Radio Frequency Identification (RF ID) is just one of many identification technologies for identifying objects. The heart of the RF ID system lies in an information carrying tag. The tag functions in response to a coded RF signal received from a base station. Typically, the tag reflects the incident RF carrier back to the base station. Information is transferred as the reflected signal is modulated by the tag according to its programmed information protocol.
The tag consists of a semiconductor chip having RF circuits, logic, and memory. The tag also has an antenna, often a collection of discrete components, capacitors and diodes, for example, a battery in the case of active tags, a substrate for mounting the components, interconnections between components, and a means of physical enclosure. One variety of tag, passive tags, has no battery. They derive their energy from the RF signal used to interrogate the tag. In general, RF ID tags are manufactured by mounting the individual elements to a circuit card. This is done by using either short wire bond connections or soldered connections between the board and the circuit elements: chip, capacitors, diodes, antenna. The circuit card may be of epoxy-fiberglass composition or ceramic. The antennas are generally loops of wire soldered to the circuit card or consist of metal etched or plated on a circuit card. The whole assembly may be enclosed in a plastic box or molded into a three dimensional plastic package.
While the application of RF ID technology is not as widespread as other ID technologies, bar code for example, RF ID is on its way to becoming a pervasive technology in some areas, notably vehicle identification.
Growth in RF ID has been inhibited by the high cost of tags, the bulkiness of most of the tags, and problems of tag sensitivity and range. A typical tag costs in the $5 to $10 range.
Companies have focused on niche applications. Some prior art is used to identify railway boxcars. These tags tend to be quite large and are made of discrete components on circuit boards mounted in solid, non-flexible casings. RF tags are now used in the automatic toll industry, e.g. on thruway and bridge tolls. RF tags are being tested for uses as contactless fare cards for buses. Employee identification badges and security badges have been produced. Animal identification tags are also commercially available as are RF ID systems for tracking components in manufacturing processes.
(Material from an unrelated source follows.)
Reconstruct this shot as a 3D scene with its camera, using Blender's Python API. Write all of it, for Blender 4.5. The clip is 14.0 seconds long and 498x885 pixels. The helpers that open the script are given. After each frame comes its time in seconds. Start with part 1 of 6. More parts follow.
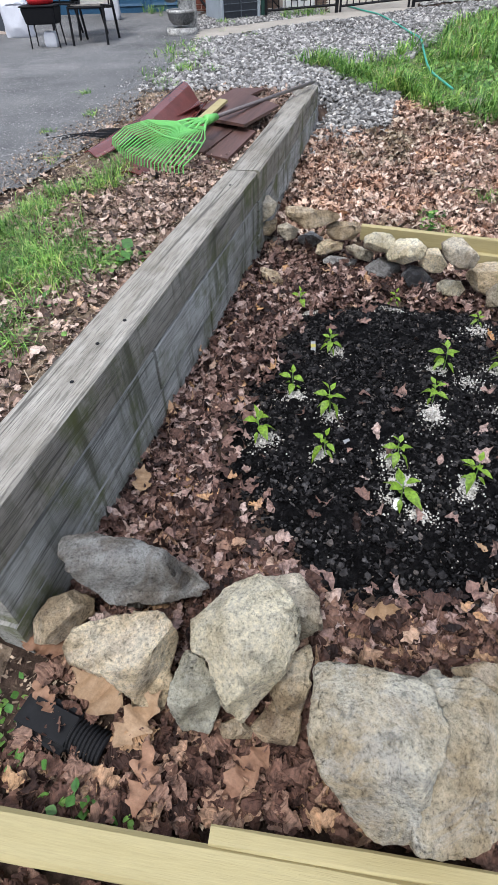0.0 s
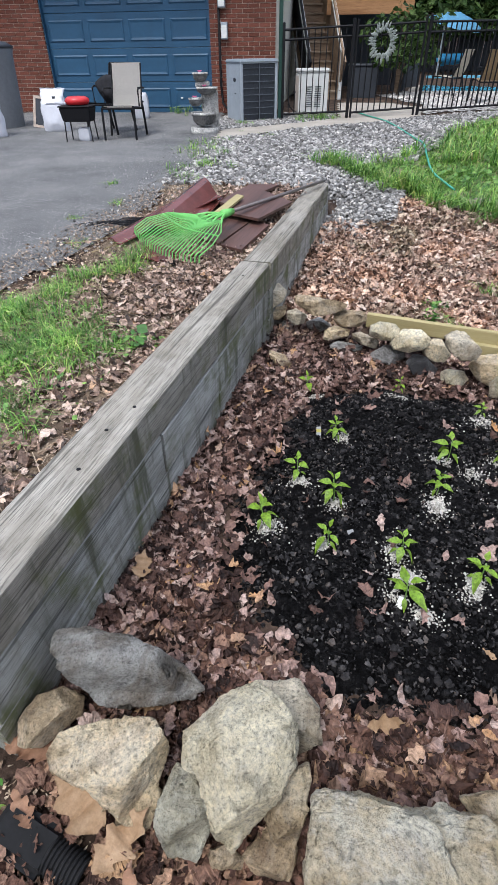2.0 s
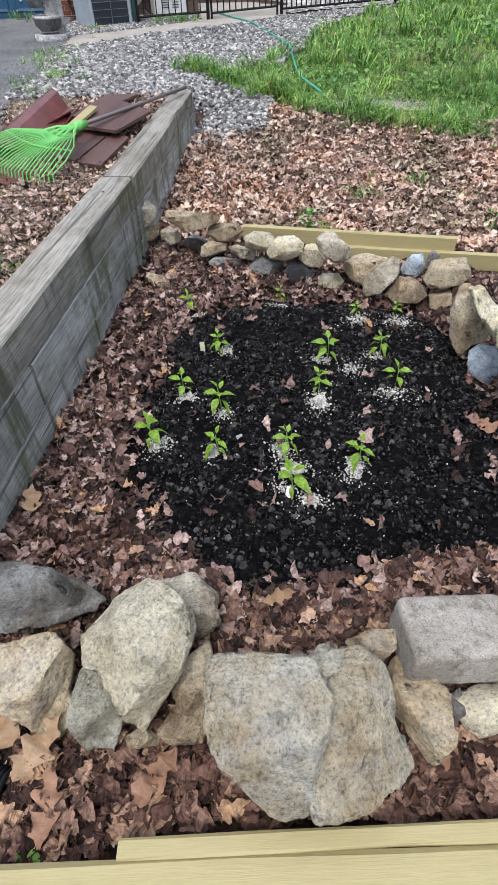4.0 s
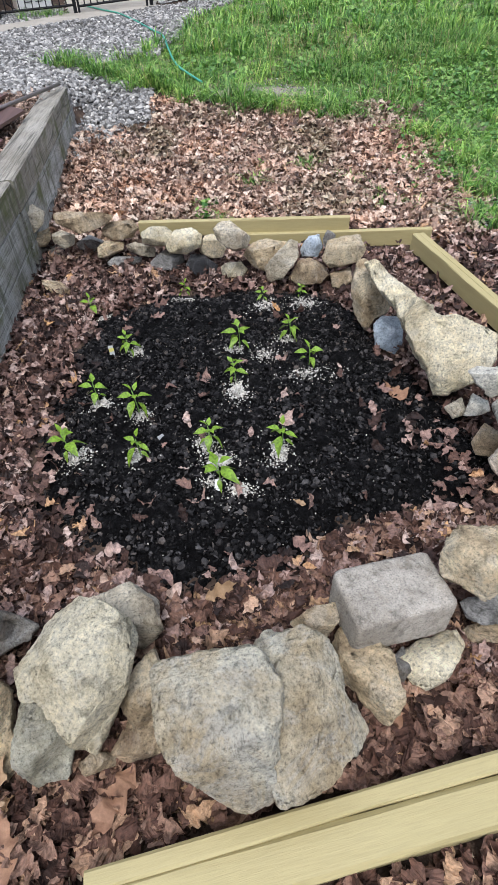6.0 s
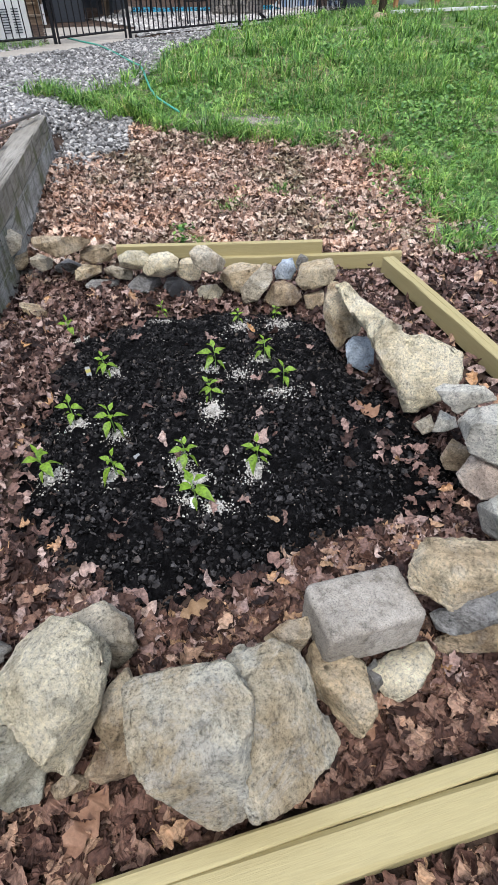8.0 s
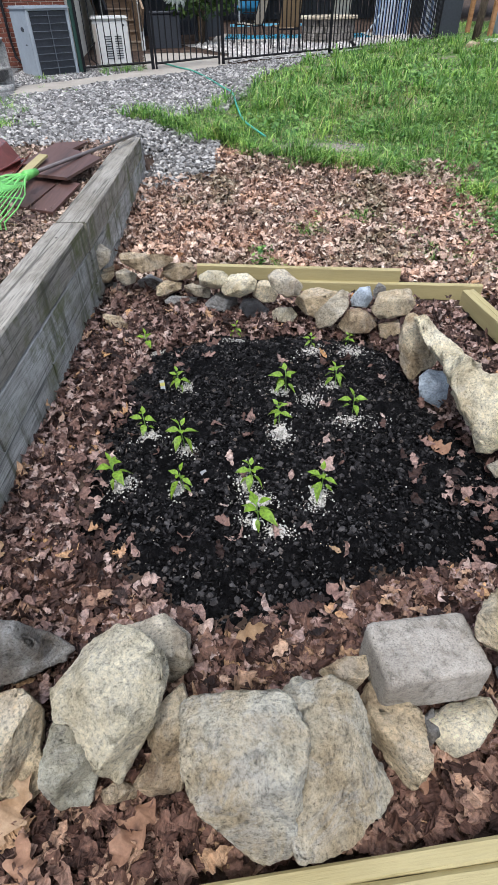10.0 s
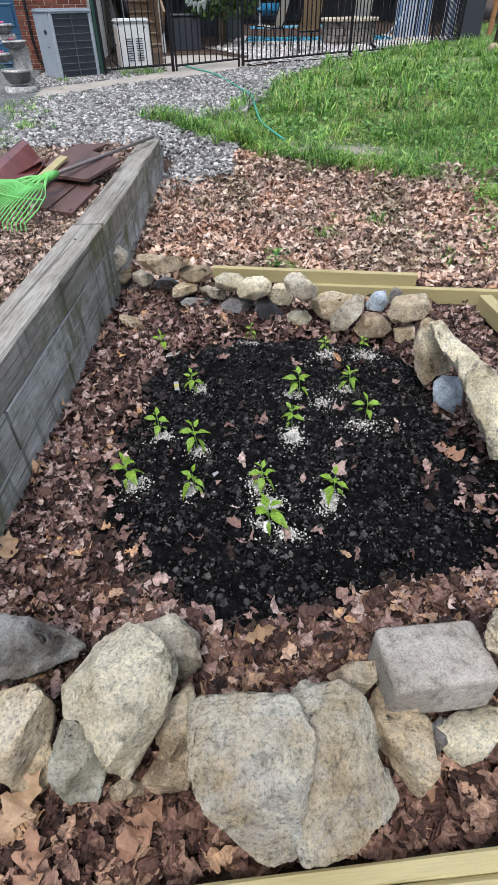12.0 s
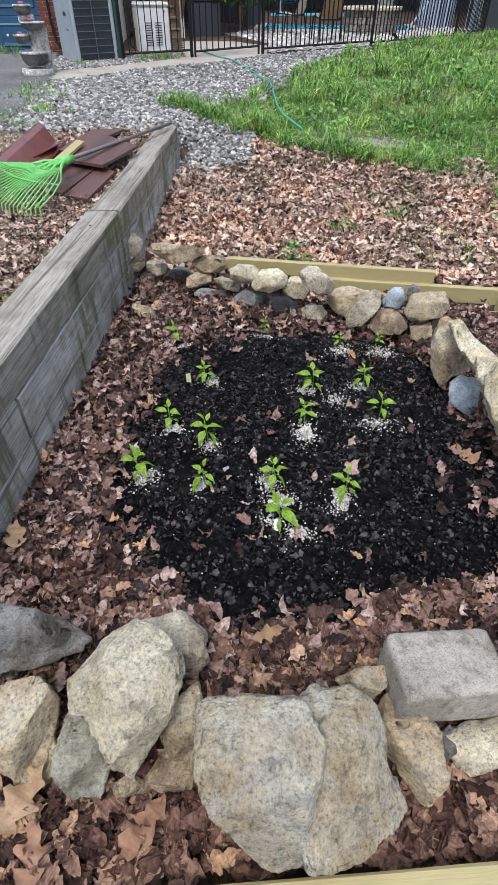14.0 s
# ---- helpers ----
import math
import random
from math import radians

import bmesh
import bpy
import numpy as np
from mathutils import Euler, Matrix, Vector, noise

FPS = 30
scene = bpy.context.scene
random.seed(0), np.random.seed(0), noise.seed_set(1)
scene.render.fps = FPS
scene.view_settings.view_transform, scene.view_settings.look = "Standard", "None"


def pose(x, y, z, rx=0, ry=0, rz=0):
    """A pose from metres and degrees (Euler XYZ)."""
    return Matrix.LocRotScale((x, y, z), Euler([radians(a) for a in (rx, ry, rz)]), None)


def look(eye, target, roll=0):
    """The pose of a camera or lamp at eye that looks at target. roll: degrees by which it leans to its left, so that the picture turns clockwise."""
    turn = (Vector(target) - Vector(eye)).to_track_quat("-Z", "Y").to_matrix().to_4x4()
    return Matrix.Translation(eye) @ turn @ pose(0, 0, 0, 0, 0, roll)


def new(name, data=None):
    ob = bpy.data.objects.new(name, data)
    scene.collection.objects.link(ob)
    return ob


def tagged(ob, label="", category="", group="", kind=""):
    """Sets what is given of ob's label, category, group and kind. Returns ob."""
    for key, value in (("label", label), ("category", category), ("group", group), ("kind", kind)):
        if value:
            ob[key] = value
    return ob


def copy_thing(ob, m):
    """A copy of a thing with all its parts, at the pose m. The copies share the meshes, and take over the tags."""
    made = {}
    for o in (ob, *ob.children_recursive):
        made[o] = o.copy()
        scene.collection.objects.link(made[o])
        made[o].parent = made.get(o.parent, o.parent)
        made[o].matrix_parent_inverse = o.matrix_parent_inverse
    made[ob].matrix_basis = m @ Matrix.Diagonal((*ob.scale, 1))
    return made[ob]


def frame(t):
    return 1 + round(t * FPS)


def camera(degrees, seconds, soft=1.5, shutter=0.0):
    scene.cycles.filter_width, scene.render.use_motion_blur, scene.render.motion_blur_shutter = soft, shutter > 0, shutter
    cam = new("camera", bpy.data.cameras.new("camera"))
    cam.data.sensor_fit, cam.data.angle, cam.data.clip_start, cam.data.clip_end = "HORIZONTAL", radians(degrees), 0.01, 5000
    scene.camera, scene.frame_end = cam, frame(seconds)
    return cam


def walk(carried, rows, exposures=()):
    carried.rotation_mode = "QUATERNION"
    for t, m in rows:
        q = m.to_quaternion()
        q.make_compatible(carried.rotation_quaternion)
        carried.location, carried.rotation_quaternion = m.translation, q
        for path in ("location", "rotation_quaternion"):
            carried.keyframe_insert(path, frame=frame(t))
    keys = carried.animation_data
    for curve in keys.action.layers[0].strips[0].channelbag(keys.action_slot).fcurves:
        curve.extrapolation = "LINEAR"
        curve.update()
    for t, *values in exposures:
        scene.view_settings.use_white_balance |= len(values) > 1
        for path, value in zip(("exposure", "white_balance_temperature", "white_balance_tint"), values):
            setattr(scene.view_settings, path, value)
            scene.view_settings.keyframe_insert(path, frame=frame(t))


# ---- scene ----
cam = camera(52.3, 14.0, 1.0)
PATH = [
    (0, (-0.121, -0.000, 1.435), (-0.538, 1.358, 0.027), -2.56),
    (0.5, (-0.148, 0.004, 1.460), (-0.623, 1.407, 0.117), -2.61),
    (1, (-0.122, 0.052, 1.504), (-0.612, 1.509, 0.225), -2.49),
    (1.5, (-0.143, 0.051, 1.501), (-0.614, 1.549, 0.263), -1.17),
    (2, (-0.133, 0.056, 1.506), (-0.610, 1.565, 0.284), -0.82),
    (2.5, (-0.148, 0.048, 1.509), (-0.626, 1.527, 0.251), -0.70),
    (3, (-0.129, -0.008, 1.437), (-0.567, 1.390, 0.074), -0.84),
    (3.5, (-0.036, -0.005, 1.432), (-0.298, 1.409, 0.041), -0.90),
    (3.7, (-0.008, 0.001, 1.430), (-0.214, 1.417, 0.033), -1.00),
    (5.8, (0.053, 0.017, 1.423), (0.128, 1.429, 0.008), -1.85),
    (6, (0.057, 0.016, 1.410), (0.169, 1.418, -0.011), -1.87),
    (6.5, (0.136, 0.002, 1.382), (0.361, 1.381, -0.050), -2.18),
    (7, (0.121, -0.010, 1.409), (0.353, 1.394, 0.003), -1.68),
    (7.5, (0.102, -0.010, 1.415), (0.316, 1.418, 0.031), -1.30),
    (8, (0.085, -0.013, 1.426), (0.270, 1.435, 0.059), -0.72),
    (8.5, (0.070, -0.007, 1.433), (0.212, 1.458, 0.079), -0.23),
    (9, (0.046, 0.003, 1.439), (0.136, 1.483, 0.097), 0.04),
    (9.2, (0.040, 0.004, 1.449), (0.103, 1.490, 0.112), -0.25),
    (11.5, (0.023, -0.006, 1.468), (-0.036, 1.505, 0.160), -0.83),
    (12, (0.027, -0.002, 1.472), (-0.036, 1.502, 0.155), -1.00),
    (12.5, (0.023, 0.002, 1.469), (-0.038, 1.499, 0.143), -0.82),
    (13, (0.015, 0.012, 1.466), (-0.047, 1.502, 0.133), -0.41),
    (13.5, (0.006, 0.021, 1.464), (-0.064, 1.509, 0.130), -0.04),
    (14, (0.001, 0.026, 1.463), (-0.083, 1.508, 0.124), 0.33),
]
EXPOSURES = [(0.0, 0.42), (14.0, 0.42)]
walk(cam, [(t, look(eye, target, roll)) for t, eye, target, roll in PATH], EXPOSURES)

# world and sun: bright overcast
SUN_EL, SUN_AZ = radians(62), radians(192)
world = bpy.data.worlds.new("world")
scene.world = world
world.use_nodes = True
wn = world.node_tree.nodes
sky = wn.new("ShaderNodeTexSky")
sky.sky_type = 'NISHITA'
sky.sun_disc = False
sky.sun_elevation, sky.sun_rotation = SUN_EL, SUN_AZ
sky.dust_density, sky.air_density, sky.ozone_density = 6.0, 1.0, 1.0
haze = wn.new("ShaderNodeMix")
haze.data_type = 'RGBA'
haze.inputs[0].default_value = 0.6
haze.inputs[7].default_value = (8.05, 9.3, 11.7, 1)
world.node_tree.links.new(sky.outputs[0], haze.inputs[6])
# cloud cover: three times as bright overhead as at the horizon
up = wn.new("ShaderNodeTexCoord")
sep_up = wn.new("ShaderNodeSeparateXYZ")
world.node_tree.links.new(up.outputs["Generated"], sep_up.inputs[0])
cover = wn.new("ShaderNodeMapRange")
cover.inputs["To Min"].default_value, cover.inputs["To Max"].default_value = 0.48, 1.44
world.node_tree.links.new(sep_up.outputs["Z"], cover.inputs["Value"])
cloud = wn.new("ShaderNodeVectorMath")
cloud.operation = 'SCALE'
world.node_tree.links.new(haze.outputs[2], cloud.inputs[0])
world.node_tree.links.new(cover.outputs[0], cloud.inputs["Scale"])
world.node_tree.links.new(cloud.outputs[0], wn["Background"].inputs[0])
wn["Background"].inputs[1].default_value = 0.12
sun = new("sun", bpy.data.lights.new("sun", 'SUN'))
sun.data.energy, sun.data.angle, sun.data.color = 1.7, radians(18), (0.95, 0.98, 1.0)
sun.matrix_world = look((0, 0, 20), (20 * -math.sin(SUN_AZ) / math.tan(SUN_EL), 20 * -math.cos(SUN_AZ) / math.tan(SUN_EL), 0))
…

Tags exist that have the-length and width of a standard credit card. However, these cards typically are over 2.5 mm thick and have a non-flexible casing. Tags also exist that have a credit card size length and width but with bumps where circuit is placed that causes them to be too thick to fit in card reader machinery
While some electronic article surveillance (EAS), e.g. antitheft devices, are thin (0.3 mm) they typically contain limited amounts, (i.e., only one bit) of information. Some of these devices can be turned off once but cannot be reactivated.
FIG. 1A shows one prior art structure of a radio frequency tag 105. The tag 105 has a chip 110 mounted on a substrate 115. The chip 110 has contacts 120 that are connected to circuitry on the substrate 115 by wire bonds 125. An encapsulation material 130 covers the chip for environmental protection. The thickness of this tag 105 is determined by the combined thicknesses of the chip components. Typically, substrates in these tags are at least 10 mils, 0.25 mm, in thickness, the chip 110 along with the high loop 122 of the bond vary from 20 to 40 mils, 0.5 to 1 mm, in thickness and the encapsulation 130 is about 10 mils, 0.25 mm in thickness. As a result, tags 105 of this structure vary from a minimum of 40 to 60 mils, 1 to 1.5 mm, in thickness. This structure is too thick for many potential tag applications.
FIG. 1B shows another prior art structure 150 showing a chip 110 with the chip contacts 120 connected to circuitry contacts 155 with conducting adhesive 160. The substrate 165 of this structure 150 is typically made as a FR4/printed circuit (thickness 40 to 60 mils, 1 to 1.5 mm) or flexible substrate (10 mils,0.25 mm). The chip 110 and adhesive 160 add another 20 to 40 mils, 0.5 to 1 mm, to the thickness and the encapsulation 130 adds still another 10 to 20, 0.25 to 0.5 mm mils in structure 150 thickness. This structure therefore can vary in thickness from 80 to 130 mils, 2 to 3.5 mm, making it thicker than the structure in FIG. 1A.
Other thick structures are known in the art. These include quad flat pak (QFP) and/or small outline pak (SOP) as components. Structures made with these components are at least 1 mm thick and usually 2 to 3 mm thick.